Check out Julie’s recipe for Pan Sausage & Pierogi and her other recipes in our ode to the meat-eater series: Crispy Chicken Schnitzel and Sloppy Joes.

Editors Note: You can pick-up (or request delivery) perogies at Ukrainian Fine Foods.

Pan Sausage & Pierogi

Sheet pan meals are particularly hip these days — if you have a heavy-rimmed baking sheet, you can cook all kinds of meat-veg combinations at the same time, and only have one pan to wash. But beyond salmon filets and chicken thighs, you can do a ton of other things, including a whole pierogi spread, on one sheet — without even having to boil your pierogi.
Servings 4
Author Julie Van Rosendaal

Ingredients

  • 1/2 green cabbage, cut into 2 cm (3/4 inch) wedges (or halved Brussels sprouts)
  • 2-4 farmers' sausage, kielbasa or other cooked sausage, cut into 5 cm (2 inch) lengths
  • 1 large onion, cut into 3 cm (1/2 inch) wedges
  • 12 fresh pierogi
  • a few garlic cloves (optional)
  • olive oil or canola oil
  • salt and pepper, to taste

Mustard Cream

  • 1/3 cup sour cream (80 ml)
  • 2-3 tbsp grainy mustard (30-45 ml)

Instructions

  • Preheat the oven to 200 C (400 F.) Arrange the cabbage, sausage, onion, pierogi and garlic in a single layer on a parchment-lined rimmed baking sheet.
  • Drizzle generously with oil and use your hands to coat everything well.
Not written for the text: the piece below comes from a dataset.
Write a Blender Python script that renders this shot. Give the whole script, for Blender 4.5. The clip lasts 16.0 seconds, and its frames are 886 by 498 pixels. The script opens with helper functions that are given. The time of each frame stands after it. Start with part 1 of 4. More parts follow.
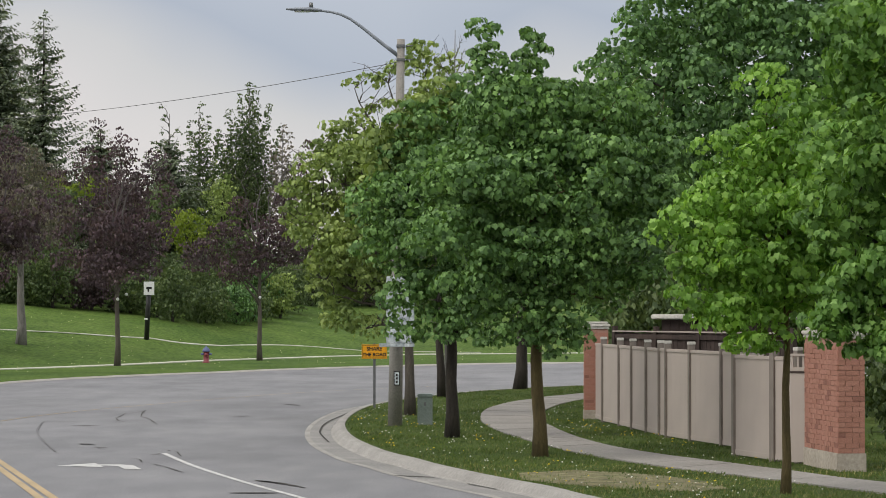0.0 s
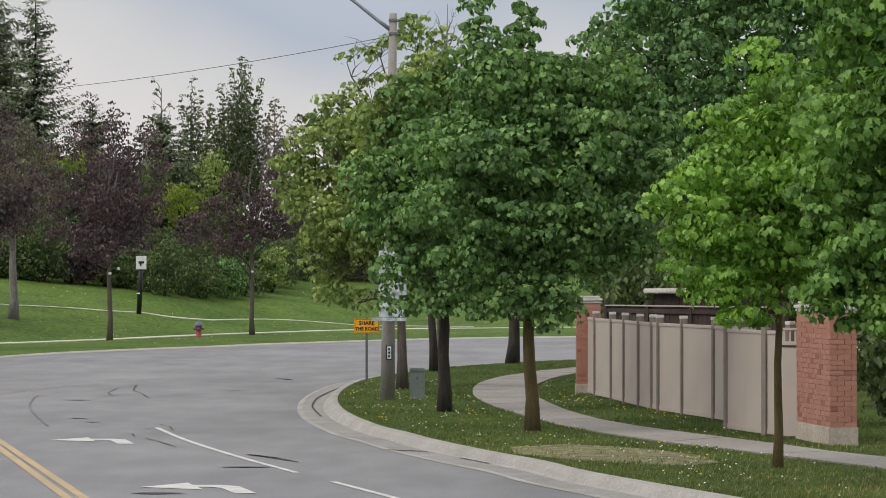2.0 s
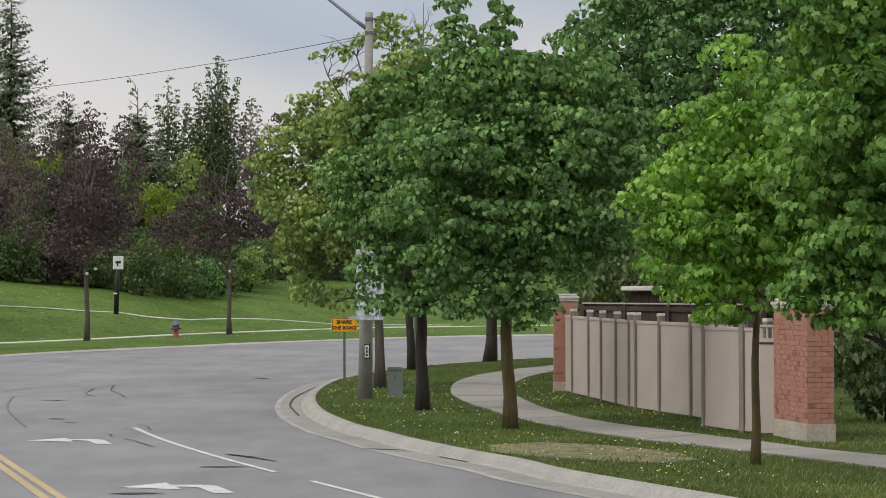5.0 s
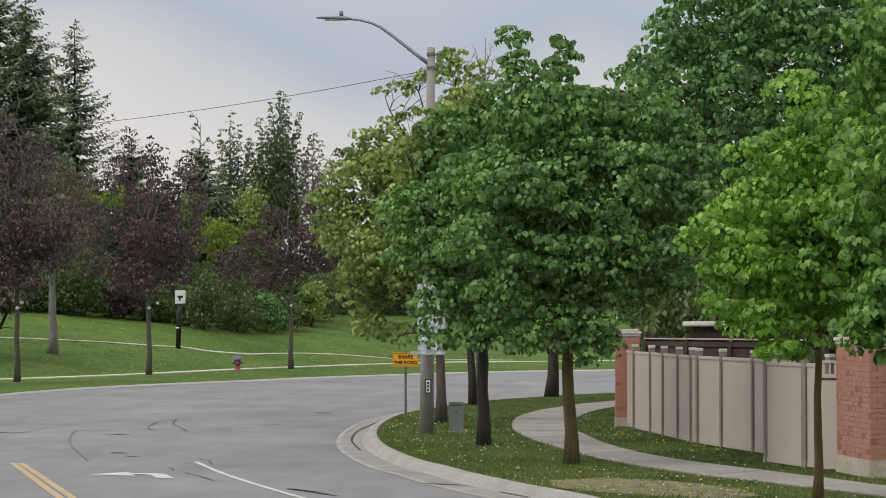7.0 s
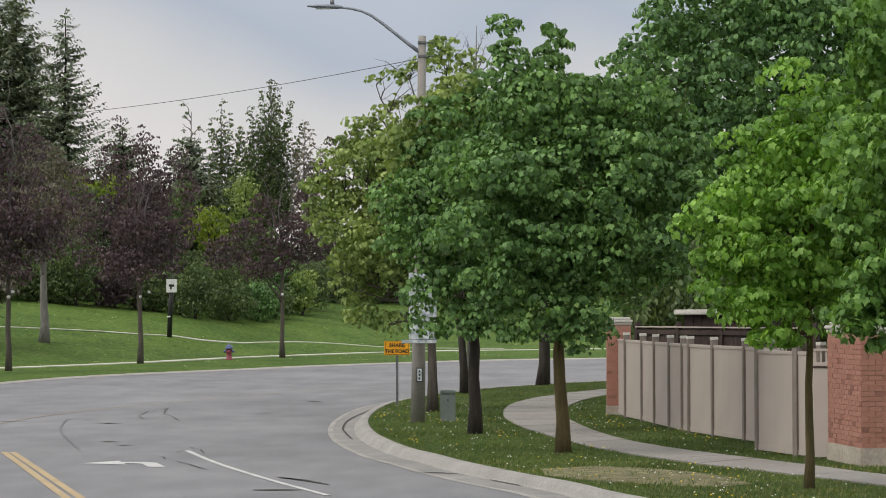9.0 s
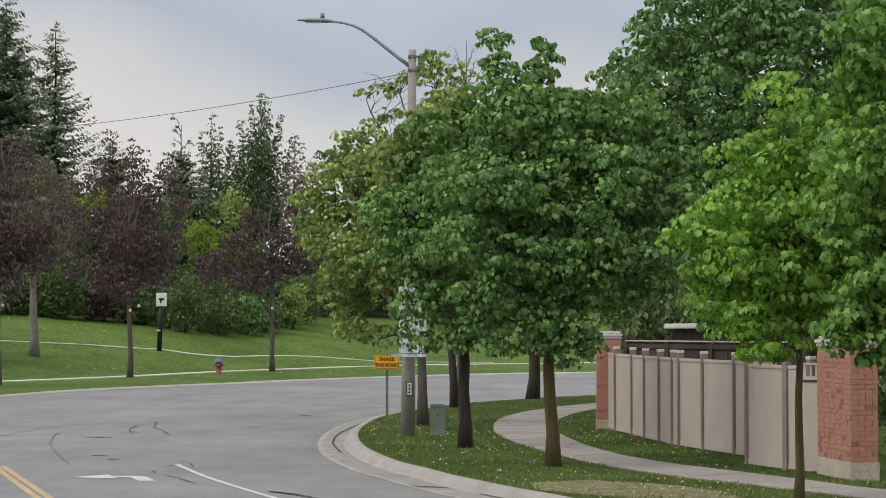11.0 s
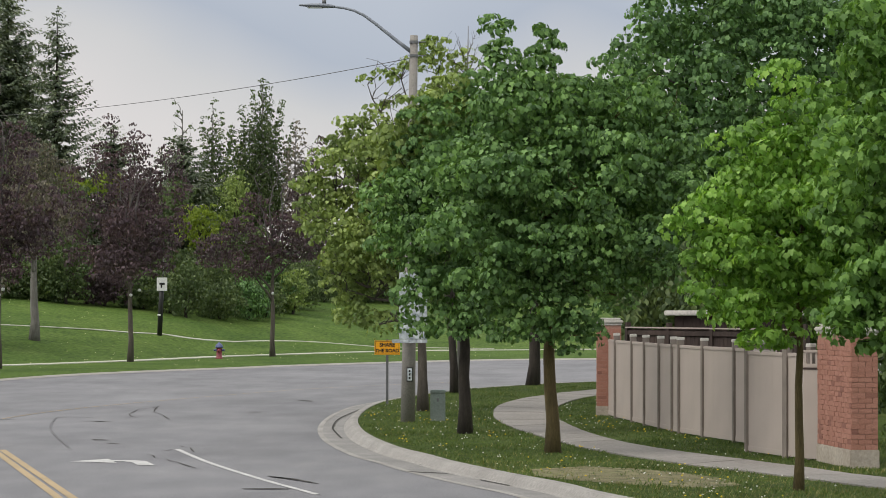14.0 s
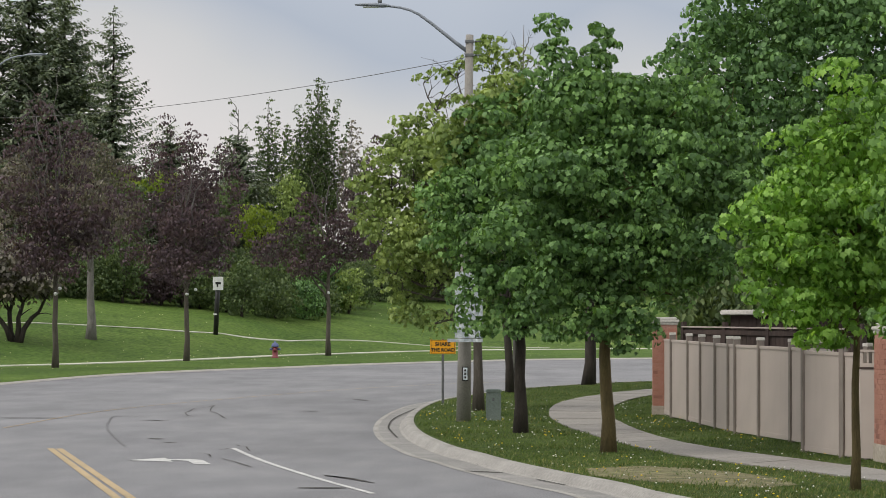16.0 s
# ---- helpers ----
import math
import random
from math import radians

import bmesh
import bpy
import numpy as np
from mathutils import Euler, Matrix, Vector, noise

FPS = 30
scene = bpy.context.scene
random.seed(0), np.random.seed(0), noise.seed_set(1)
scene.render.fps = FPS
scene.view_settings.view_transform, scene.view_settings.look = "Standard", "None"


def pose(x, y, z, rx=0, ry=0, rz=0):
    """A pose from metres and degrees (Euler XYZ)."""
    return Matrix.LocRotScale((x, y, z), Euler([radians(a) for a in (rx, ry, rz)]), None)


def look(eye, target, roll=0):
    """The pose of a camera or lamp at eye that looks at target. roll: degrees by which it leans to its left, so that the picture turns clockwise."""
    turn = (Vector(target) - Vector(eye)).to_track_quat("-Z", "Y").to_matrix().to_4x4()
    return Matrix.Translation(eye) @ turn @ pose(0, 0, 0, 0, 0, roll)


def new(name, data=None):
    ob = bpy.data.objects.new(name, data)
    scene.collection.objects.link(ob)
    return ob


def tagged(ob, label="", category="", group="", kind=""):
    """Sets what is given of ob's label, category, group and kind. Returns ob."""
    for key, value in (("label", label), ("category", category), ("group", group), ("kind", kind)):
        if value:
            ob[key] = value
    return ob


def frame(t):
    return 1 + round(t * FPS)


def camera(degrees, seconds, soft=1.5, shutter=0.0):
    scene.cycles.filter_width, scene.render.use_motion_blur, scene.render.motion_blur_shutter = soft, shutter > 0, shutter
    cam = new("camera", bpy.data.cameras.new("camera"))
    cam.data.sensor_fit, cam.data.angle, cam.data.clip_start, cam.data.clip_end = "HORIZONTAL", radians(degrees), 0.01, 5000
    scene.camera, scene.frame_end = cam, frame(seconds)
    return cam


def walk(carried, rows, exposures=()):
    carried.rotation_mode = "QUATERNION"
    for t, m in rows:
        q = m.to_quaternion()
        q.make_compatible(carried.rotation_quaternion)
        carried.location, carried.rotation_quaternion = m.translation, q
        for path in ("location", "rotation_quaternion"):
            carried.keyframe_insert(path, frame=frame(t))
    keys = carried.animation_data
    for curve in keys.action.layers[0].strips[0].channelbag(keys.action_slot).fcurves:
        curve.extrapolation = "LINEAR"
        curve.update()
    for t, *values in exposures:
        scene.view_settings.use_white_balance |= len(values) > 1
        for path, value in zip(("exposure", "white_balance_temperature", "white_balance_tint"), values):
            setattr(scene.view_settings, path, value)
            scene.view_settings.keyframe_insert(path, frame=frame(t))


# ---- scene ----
# ---------------------------------------------------------------- camera
EYE = (0.0, 0.0, 2.4)
cam = camera(17.82, 16.0, soft=0.75, shutter=0.4)


def aim(turn, tilt, lean):
    """Camera pose: turn to the right, tilt upwards, lean to the left, in degrees."""
    return pose(*EYE) @ pose(0, 0, 0, 0, 0, -turn) @ pose(0, 0, 0, 90 + tilt) @ pose(0, 0, 0, 0, 0, lean)


walk(cam, [(t, aim(a, b, c)) for t, a, b, c in (
    (0.0, 0.000, 1.203, 0.000), (0.5, -0.063, 1.105, -0.039), (1.0, 0.036, 1.077, -0.040), (1.5, 0.156, 0.932, -0.063),
    (2.0, 0.156, 0.681, -0.021), (2.5, 0.228, 0.764, -0.010), (3.0, 0.483, 0.814, 0.004), (5.5, 0.549, 0.632, -0.354),
    (6.0, 0.253, 0.913, -0.335), (6.5, -0.282, 1.283, -0.255), (7.0, -0.626, 1.363, -0.172), (7.5, -0.766, 1.127, -0.134),
    (8.0, -0.785, 1.082, -0.162), (8.5, -0.733, 0.991, -0.138), (9.0, -0.450, 1.130, -0.233), (11.5, -0.119, 1.413, -0.190),
    (12.0, 0.088, 1.337, -0.237), (12.5, -0.042, 1.095, -0.258), (13.0, -0.150, 1.187, -0.153), (13.5, -0.253, 1.264, -0.067),
    (14.0, -0.262, 1.124, 0.046), (14.5, -0.435, 1.240, 0.107), (15.0, -0.771, 1.399, 0.057), (15.5, -1.106, 1.195, 0.014),
    (16.0, -1.390, 1.109, 0.062))], exposures=((0.0, 0.28), (16.0, 0.28)))

# ---------------------------------------------------------------- world and light
world = bpy.data.worlds.new("overcast_sky")
scene.world = world
world.use_nodes = True
wn, wl = world.node_tree.nodes, world.node_tree.links
wn.clear()
w_out, w_bg = wn.new("ShaderNodeOutputWorld"), wn.new("ShaderNodeBackground")
w_sky = wn.new("ShaderNodeTexSky")
w_sky.sky_type, w_sky.sun_disc = "NISHITA", False
w_sky.sun_elevation, w_sky.sun_rotation = radians(49), radians(-122)
w_dim = wn.new("ShaderNodeMix")
w_dim.data_type, w_dim.blend_type = "RGBA", "MULTIPLY"
w_dim.inputs[0].default_value = 1.0
w_dim.inputs[7].default_value = (0.10, 0.10, 0.10, 1)
w_co, w_sep, w_ramp = wn.new("ShaderNodeTexCoord"), wn.new("ShaderNodeSeparateXYZ"), wn.new("ShaderNodeValToRGB")
w_noise = wn.new("ShaderNodeTexNoise")
w_noise.inputs["Scale"].default_value, w_noise.inputs["Detail"].default_value = 5.0, 3.0
w_add = wn.new("ShaderNodeMath")
w_add.operation = "MULTIPLY_ADD"
w_add.inputs[1].default_value = 0.12
el = w_ramp.color_ramp.elements
el[0].position, el[0].color = 0.03, (0.615, 0.57, 0.575, 1)
el[1].position, el[1].color = 0.30, (0.86, 0.85, 0.84, 1)
for at, colour in ((0.125, (0.60, 0.572, 0.568, 1)), (0.148, (0.52, 0.515, 0.52, 1)), (0.172, (0.365, 0.40, 0.47, 1)), (0.22, (0.5, 0.53, 0.58, 1))):
    el.new(at).color = colour
w_mix = wn.new("ShaderNodeMix")
w_mix.data_type = "RGBA"
w_mix.inputs[0].default_value = 0.93
wl.new(w_co.outputs["Generated"], w_sep.inputs[0])
wl.new(w_co.outputs["Generated"], w_noise.inputs["Vector"])
wl.new(w_noise.outputs["Fac"], w_add.inputs[0])
wl.new(w_sep.outputs["Z"], w_add.inputs[2])
wl.new(w_add.outputs[0], w_ramp.inputs[0])
wl.new(w_sky.outputs[0], w_dim.inputs[6])
wl.new(w_dim.outputs[2], w_mix.inputs[6])
wl.new(w_ramp.outputs[0], w_mix.inputs[7])
wl.new(w_mix.outputs[2], w_bg.inputs[0])
wl.new(w_bg.outputs[0], w_out.inputs[0])
w_bg.inputs[1].default_value = 1.01

sun = new("sun", bpy.data.lights.new("sun", "SUN"))
sun.data.energy, sun.data.angle, sun.data.color = 1.4, radians(40), (1.0, 0.95, 0.86)
sun.matrix_world = look((-42, 4, 56), (0, 30, 0))


# ---------------------------------------------------------------- materials
class Nodes:
    """A small builder for one procedural material."""

    def __init__(self, name):
        self.mat = bpy.data.materials.new(name)
        self.mat.use_nodes = True
        self.n, self.l = self.mat.node_tree.nodes, self.mat.node_tree.links
        self.b = self.n["Principled BSDF"]
        self.co = self.n.new("ShaderNodeTexCoord")

    def noise(self, scale, detail=4.0, stretch=None, where="Object"):
        t = self.n.new("ShaderNodeTexNoise")
        t.inputs["Scale"].default_value, t.inputs["Detail"].default_value = scale, detail
        src = self.co.outputs[where]
        if stretch:
            m = self.n.new("ShaderNodeMapping")
            m.inputs["Scale"].default_value = stretch
            self.l.new(src, m.inputs[0])
            src = m.outputs[0]
        self.l.new(src, t.inputs["Vector"])
        return t.outputs["Fac"]

    def ramp(self, fac, *stops):
        r = self.n.new("ShaderNodeValToRGB")
        e = r.color_ramp.elements
        e[0].position, e[0].color = stops[0][0], (*stops[0][1], 1)
        e[1].position, e[1].color = stops[-1][0], (*stops[-1][1], 1)
        for at, c in stops[1:-1]:
            e.new(at).color = (*c, 1)
        self.l.new(fac, r.inputs[0])
        return r.outputs[0]

    def mix(self, a, b, fac, kind="MIX"):
        m = self.n.new("ShaderNodeMix")
        m.data_type, m.blend_type = "RGBA", kind
        for v, i in ((fac, 0), (a, 6), (b, 7)):
            if isinstance(v, (int, float)):
                m.inputs[i].default_value = v
            elif isinstance(v, tuple):
                m.inputs[i].default_value = (*v, 1)
            else:
                self.l.new(v, m.inputs[i])
        return m.outputs[2]

    def bump(self, height, strength, distance=0.02):
        b = self.n.new("ShaderNodeBump")
        b.inputs["Strength"].default_value, b.inputs["Distance"].default_value = strength, distance
        self.l.new(height, b.inputs["Height"])
        self.l.new(b.outputs[0], self.b.inputs["Normal"])

    def done(self, colour, rough=0.8, metal=0.0, spec=0.4):
        if isinstance(colour, tuple):
            self.b.inputs["Base Color"].default_value = (*colour, 1)
        else:
            self.l.new(colour, self.b.inputs["Base Color"])
        self.b.inputs["Roughness"].default_value, self.b.inputs["Metallic"].default_value = rough, metal
        self.b.inputs["Specular IOR Level"].default_value = spec
        return self.mat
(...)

Sprinkle with salt and pepper and bake for 30-40 minutes, turning the pierogi (and anything else you can flip — you might not be able to turn the cabbage while keeping it in wedges) about halfway through.
  • Stir the sour cream and mustard together and serve with the cabbage, onions, sausage and pierogi, squeezing the soft garlic cloves out of their skins, if you roasted some.